Law that is shaped and similar to the Paramount Decree , based on a 1926 judgment that dealt with the anti-trust action, U.S. v. American Amusement Ticket Manufacturers Association. This judgment alleged that a trade association was used by the ticketing industry to allocate markets, fix prices, and exchange industry information. The 1926 judgment prohibited the defendants from continuing such behavior. The original judgment and the modification did not include termination dates. In August of this year the D.C. District Court granted the motion to terminate this ruling and 18 others. Kind of sounds like the MPAA.

Based on Mr.Delrahim comments when announcing the Paramount Decree review and his focus on the lack of a sunset provision in the Decree, I feel that the die has been cast within the Department of Justice and that the Paramount Decree, unless an intense intervention occurs, will see itself brought forth to the D.C. District of Columbia and find itself no longer law.

I personally have little concern if the Studios and their parent companies take over the major exhibition chains. I believe that the media conglomerates are so big, brittle, and unwieldy that theater ownership might make them more empathetic to the needs and the challenges of the theater operator. What does concern me is the moves I see by the studios to re-invoke clearances , block booking and re-sale price controls. I believe strongly that all these measure will be re-introduced. We see Mowgli being restricted to IMAX theaters, We see the machinations of the major chains to look at windows for exhibition solely within their circuit and we see the Studios anxiously looking to fix admittance pricing.

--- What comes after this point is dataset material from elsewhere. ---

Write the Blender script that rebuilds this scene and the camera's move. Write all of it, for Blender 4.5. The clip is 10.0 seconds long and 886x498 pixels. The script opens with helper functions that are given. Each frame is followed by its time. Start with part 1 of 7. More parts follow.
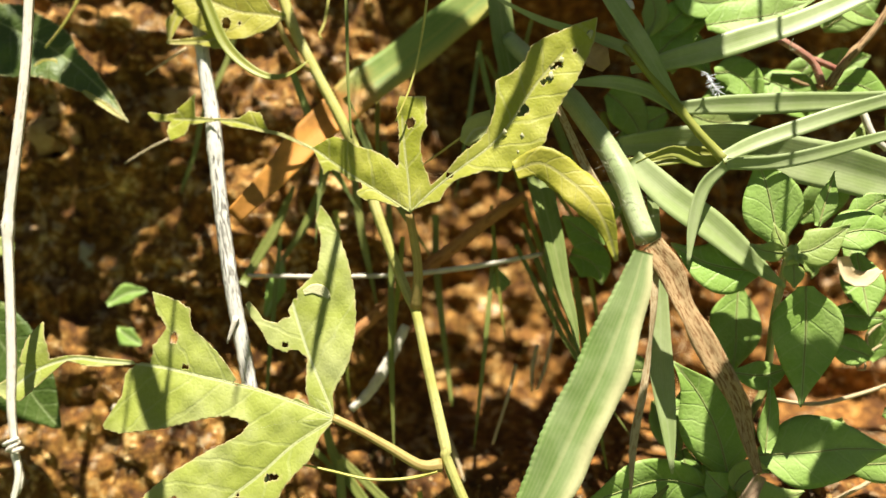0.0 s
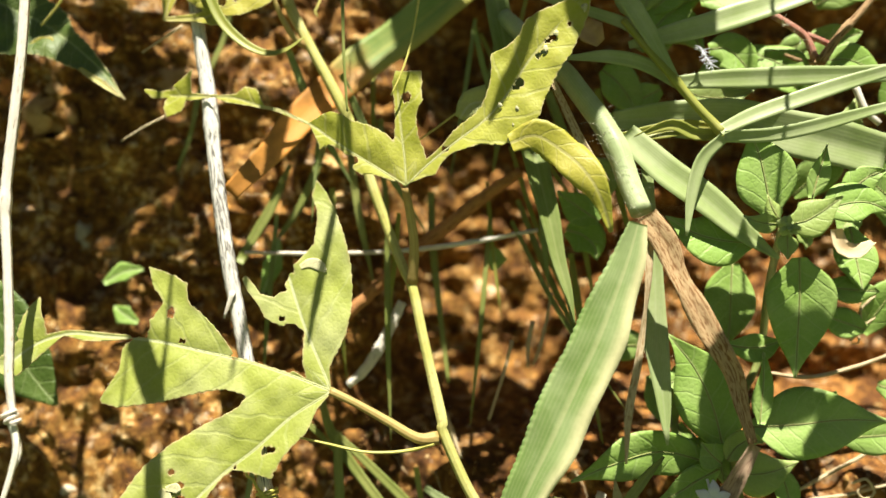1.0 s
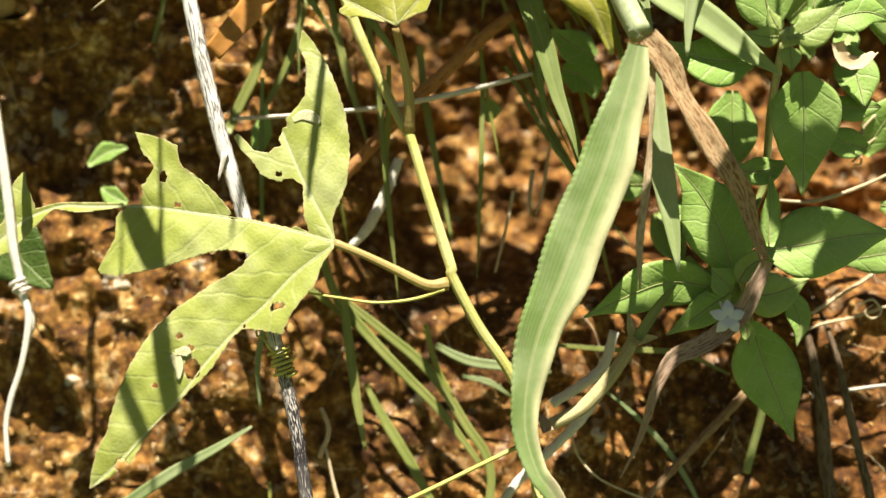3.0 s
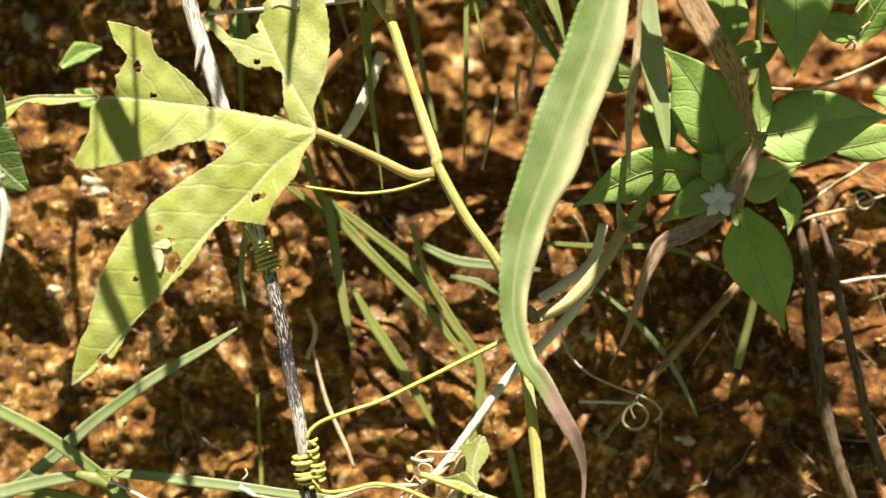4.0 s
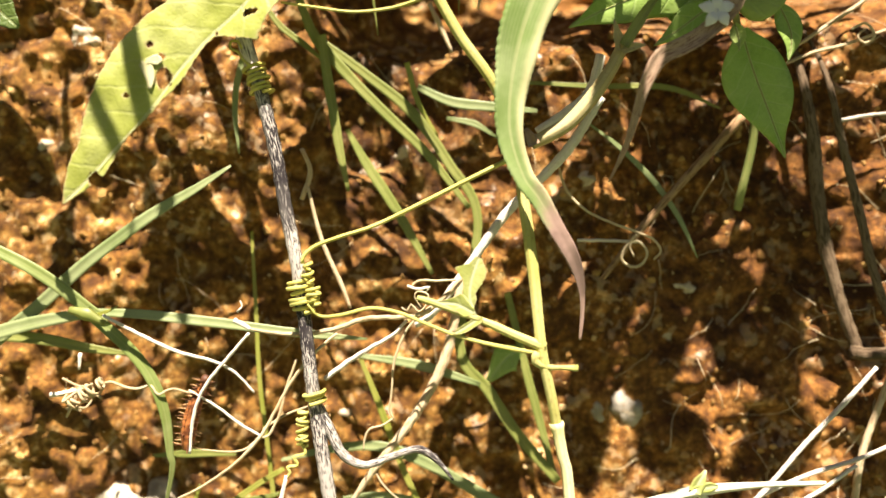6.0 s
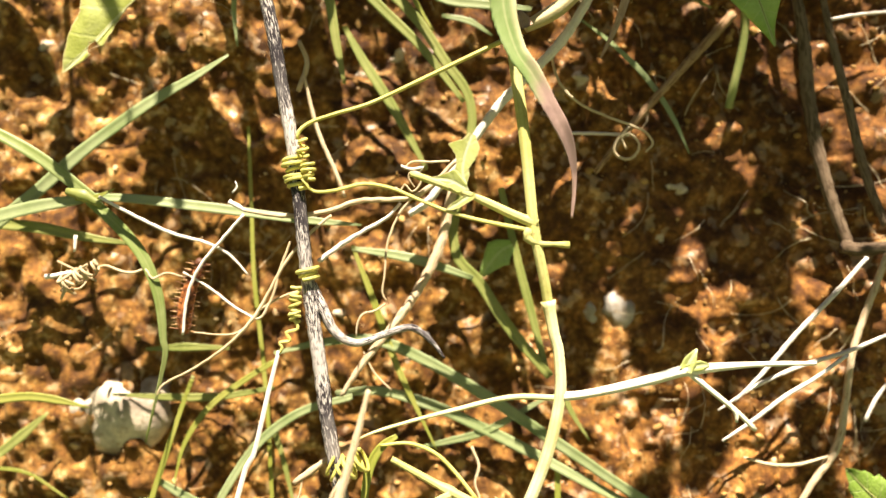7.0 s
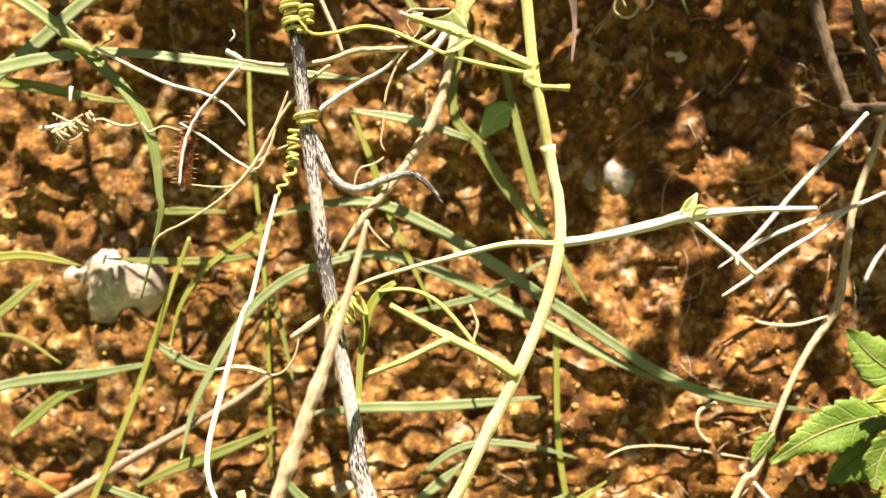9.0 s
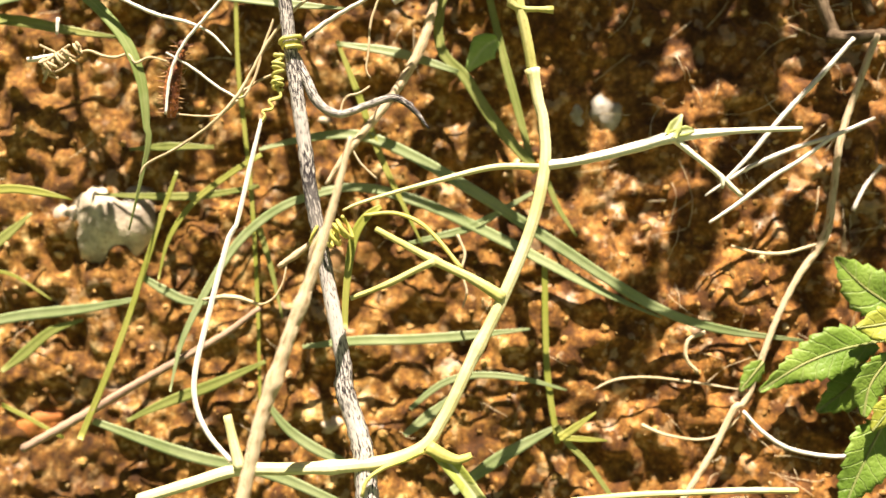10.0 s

All this week I have been receiving copies of filing submitted to the DOJ on behalf of theater owners and industry players. They have all evoked a deep passion for the tradition and importance of this business of motion picture exhibition. A former theater owner in Chicago shared stories of time and time again when he had to go to the courts to resolve issues with the studios or large exhibitors in regards to competitive issues. In all situations the Paramount Decree was utilized as a basis and precedent of have a judgment land in his favor.

The most indepth and thorough filing was put forward by the Independent Cinema Alliance and their tenacious counsel Kendrick Macdowell. It was thoughtful, thorough, and well laid out. What is interesting in the brief put forward by the ICA, which as a whole is a solid impact statement, is the areas of law and business practice in which the independent theaters are most vulnerable.

Woven into the filing by the ICA is evidence that community as well as diverse content and awareness of distinct market is the key for maintaining and growing the independent theater business. I strongly suggest everyone reads the filing.

In this matter, I think the Justice Department has already prepared its briefing to the District Court, they know the nature of our law is precedent and the current administration has no intent in making sure the base tenets of free enterprise are to be maintained. I think the media behemoths do not want a level playing field, they want to own the field. Lately big media have being tripping and falling on their own swords. I would think that large media would welcome a base of rules and discipline to regulate business, but they do not.

The removal of the Paramount Decree will in the short term be deeply regrettable as well as short sighted. Often in nature the bigger something becomes it also increases the amount of risk to itself. When the Paramount Decree is removed, the major exhibitors are going to find themselves increasingly in peril…..but I strongly suspect that the independent will be changed and that re-definition might be the salvation of movie going. Interesting times.